Coalition plans wider CGT concessions
Tuesday, October 23, 2007/
A re-elected Coalition Government would remove barriers that currently prevent thousands of SME owners from accessing capital gains tax concessions worth millions of dollars.
Under the proposed changes, SME owners will be able to claim the concessions when they sell an asset if their business has less than $2 million turnover per year, even if that asset is held in a separate business entity from the operating business entity.
Assets owned by a partner, but used in the business owned by the partnership, will also qualify for the small business CGT concession, provided that the partnership passes the $2 million revenue test.

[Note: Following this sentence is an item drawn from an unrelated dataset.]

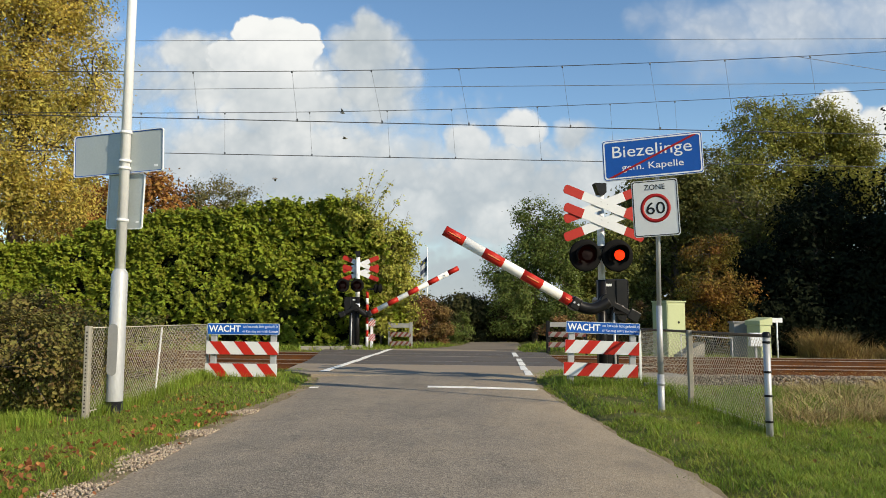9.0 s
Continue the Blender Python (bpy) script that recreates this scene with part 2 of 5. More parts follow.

The new test would operate alongside the existing net worth test, under which business assets held by a separate entity qualify for CGT concessions provided the business’s total assets are worth less than $6 million.
Qualifying for the small business CGT concession often means SME owners can avoid paying tax on millions of dollars in capital gains when they sell their business.
The changes could be worth an enormous amount to SMEs that previously may have struggled to access the concessions, according to Sue Prestney, SME spokeswoman for the Institute of Chartered Accountants in Australia and a principal of MGI Boyd Accountants.
Prestney says many SME owners fall through the cracks under the existing asset test, either because they own assets worth more than $6 million or were defeated by the sheer complexity of the test.
“Most people try and get their business premises in a different structure to their business for asset protection reasons, so it is very common, and these people would be able to access the more simple small business entity test,” Prestney says.
Taxation Institute of Australia president Peter Moltoni also welcomed the announcement. “These changes are particularly welcome because they recognise the underlying commercial rationale in the way taxpayers do their business,” he says.